**TASK TO CARRY OUT:** Leave out any picture and return the remaining listing below exactly as given.

**AVAILABLE RECORDS:**
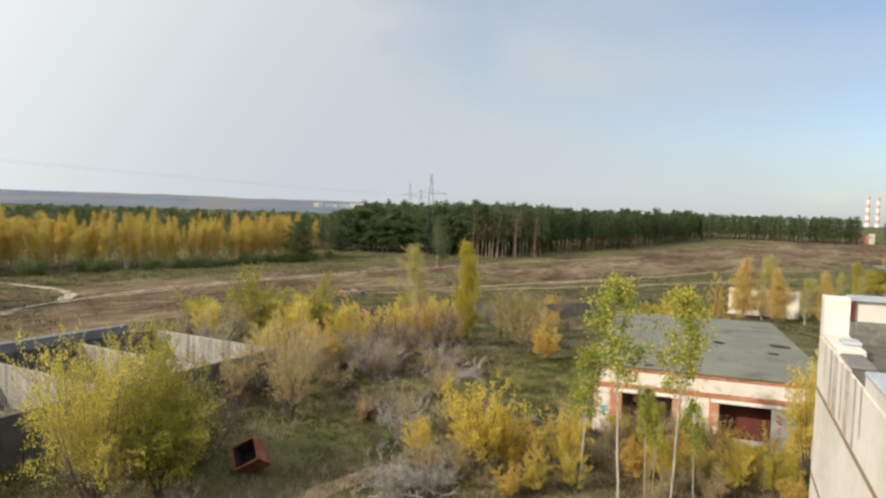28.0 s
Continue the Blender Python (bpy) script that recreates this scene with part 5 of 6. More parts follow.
kind("palepoplar", "pale airy young poplar thin in leaf", "poplar tree", "narrow poplars", seed=29, height=9.5, leaf_mat=L_PALEGOLD, leaf=0.11, count=9500, fork=0.1, limbs=30, leader=0.4, tilt=(0.25, 0.6), arc=0.16, sub=7, twigs=4, fine=0, gap=0.2, tuft=0.2, bark=M_PALEBARK, twig_mat=M_PALETWIG, crown=0.15)
kind("greenyoung", "young tree with fresh green and yellow leaves", "small tree", YOUNG, seed=10, height=4.2, leaf_mat=L_GREEN, leaf=0.15, count=1300, stems=5, splay=0.35, fork=0.15, limbs=3, tilt=(0.2, 0.6), arc=0.08, sub=6, twigs=3, fine=0, gap=0.2, tuft=0.1)
kind("slender", "slender young poplar with a pale trunk, green at the tip", "poplar tree", "slender poplars before the garage", seed=12, height=11, leaf_mat=L_BIRCH, leaf=0.165, count=3600, fork=0.42, limbs=16, leader=0.25, tilt=(0.35, 0.8), arc=0.16, sub=6, twigs=3, fine=0, gap=0.3, tuft=0.2, bark=M_PALEBARK, twig_mat=M_PALETWIG, trunk_r=0.075, crown=0.55)
kind("ytall", "bushy yellow-leaved young tree", "small tree", YOUNG, side=(0.28, 0.55), seed=13, height=6.2, leaf_mat=L_YELLOW, leaf=0.13, count=10000, stems=6, splay=0.38, fork=0.12, limbs=3, tilt=(0.15, 0.55), arc=0.08, sub=8, twigs=4, fine=0, gap=0.15, tuft=0.1, crown=0.08)
kind("goldtall", "bushy young tree in dull gold leaf", "small tree", YOUNG, side=(0.28, 0.55), seed=23, height=6.2, leaf_mat=L_GOLD, leaf=0.125, count=10500, stems=3, splay=0.25, fork=0.16, limbs=5, tilt=(0.25, 0.75), arc=0.06, sub=8, twigs=5, fine=0, gap=0.12, tuft=0.1, crown=0.22)
kind("gyoung", "bushy young tree turning from green to yellow", "small tree", YOUNG, side=(0.28, 0.55), seed=14, height=5.6, leaf_mat=L_YGREEN, leaf=0.13, count=9000, stems=6, splay=0.38, fork=0.1, limbs=3, tilt=(0.15, 0.55), arc=0.08, sub=8, twigs=4, fine=0, gap=0.12, tuft=0.1, crown=0.05)
kind("greentall", "bushy young tree still mostly green, leafy to the ground", "small tree", YOUNG, side=(0.28, 0.55), seed=37, height=6.0, leaf_mat=L_TURNING, leaf=0.125, count=10000, stems=6, splay=0.24, fork=0.06, limbs=4, tilt=(0.15, 0.5), arc=0.07, sub=8, twigs=4, fine=0, gap=0.08, tuft=0.1, crown=0.02)
kind("feather", "airy yellow-green tree with feathery sprays of leaves", "small tree", YOUNG, side=(0.3, 0.6), seed=31, height=8.5, leaf_mat=L_SPRAY, leaf=0.115, count=19000, stems=7, splay=0.42, fork=0.12, limbs=4, tilt=(0.2, 0.65), arc=0.06, sub=11, twigs=5, fine=2, gap=0.18, tuft=0.07, crown=0.1, twig_mat=M_TWIG)
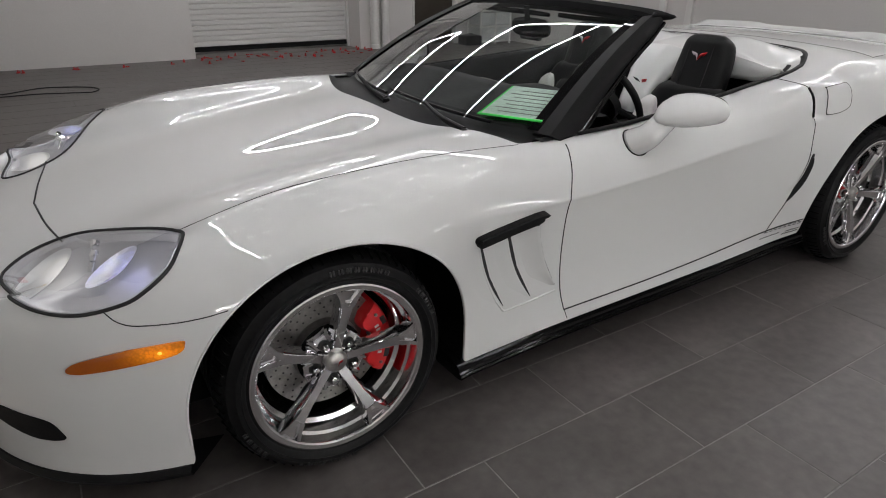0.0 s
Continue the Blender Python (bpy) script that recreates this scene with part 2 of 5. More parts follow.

**WRITTEN RESPONSE:**
28.0 s
Continue the Blender Python (bpy) script that recreates this scene with part 5 of 6. More parts follow.
kind("palepoplar", "pale airy young poplar thin in leaf", "poplar tree", "narrow poplars", seed=29, height=9.5, leaf_mat=L_PALEGOLD, leaf=0.11, count=9500, fork=0.1, limbs=30, leader=0.4, tilt=(0.25, 0.6), arc=0.16, sub=7, twigs=4, fine=0, gap=0.2, tuft=0.2, bark=M_PALEBARK, twig_mat=M_PALETWIG, crown=0.15)
kind("greenyoung", "young tree with fresh green and yellow leaves", "small tree", YOUNG, seed=10, height=4.2, leaf_mat=L_GREEN, leaf=0.15, count=1300, stems=5, splay=0.35, fork=0.15, limbs=3, tilt=(0.2, 0.6), arc=0.08, sub=6, twigs=3, fine=0, gap=0.2, tuft=0.1)
kind("slender", "slender young poplar with a pale trunk, green at the tip", "poplar tree", "slender poplars before the garage", seed=12, height=11, leaf_mat=L_BIRCH, leaf=0.165, count=3600, fork=0.42, limbs=16, leader=0.25, tilt=(0.35, 0.8), arc=0.16, sub=6, twigs=3, fine=0, gap=0.3, tuft=0.2, bark=M_PALEBARK, twig_mat=M_PALETWIG, trunk_r=0.075, crown=0.55)
kind("ytall", "bushy yellow-leaved young tree", "small tree", YOUNG, side=(0.28, 0.55), seed=13, height=6.2, leaf_mat=L_YELLOW, leaf=0.13, count=10000, stems=6, splay=0.38, fork=0.12, limbs=3, tilt=(0.15, 0.55), arc=0.08, sub=8, twigs=4, fine=0, gap=0.15, tuft=0.1, crown=0.08)
kind("goldtall", "bushy young tree in dull gold leaf", "small tree", YOUNG, side=(0.28, 0.55), seed=23, height=6.2, leaf_mat=L_GOLD, leaf=0.125, count=10500, stems=3, splay=0.25, fork=0.16, limbs=5, tilt=(0.25, 0.75), arc=0.06, sub=8, twigs=5, fine=0, gap=0.12, tuft=0.1, crown=0.22)
kind("gyoung", "bushy young tree turning from green to yellow", "small tree", YOUNG, side=(0.28, 0.55), seed=14, height=5.6, leaf_mat=L_YGREEN, leaf=0.13, count=9000, stems=6, splay=0.38, fork=0.1, limbs=3, tilt=(0.15, 0.55), arc=0.08, sub=8, twigs=4, fine=0, gap=0.12, tuft=0.1, crown=0.05)
kind("greentall", "bushy young tree still mostly green, leafy to the ground", "small tree", YOUNG, side=(0.28, 0.55), seed=37, height=6.0, leaf_mat=L_TURNING, leaf=0.125, count=10000, stems=6, splay=0.24, fork=0.06, limbs=4, tilt=(0.15, 0.5), arc=0.07, sub=8, twigs=4, fine=0, gap=0.08, tuft=0.1, crown=0.02)
kind("feather", "airy yellow-green tree with feathery sprays of leaves", "small tree", YOUNG, side=(0.3, 0.6), seed=31, height=8.5, leaf_mat=L_SPRAY, leaf=0.115, count=19000, stems=7, splay=0.42, fork=0.12, limbs=4, tilt=(0.2, 0.65), arc=0.06, sub=11, twigs=5, fine=2, gap=0.18, tuft=0.07, crown=0.1, twig_mat=M_TWIG)
0.0 s
Continue the Blender Python (bpy) script that recreates this scene with part 2 of 5. More parts follow.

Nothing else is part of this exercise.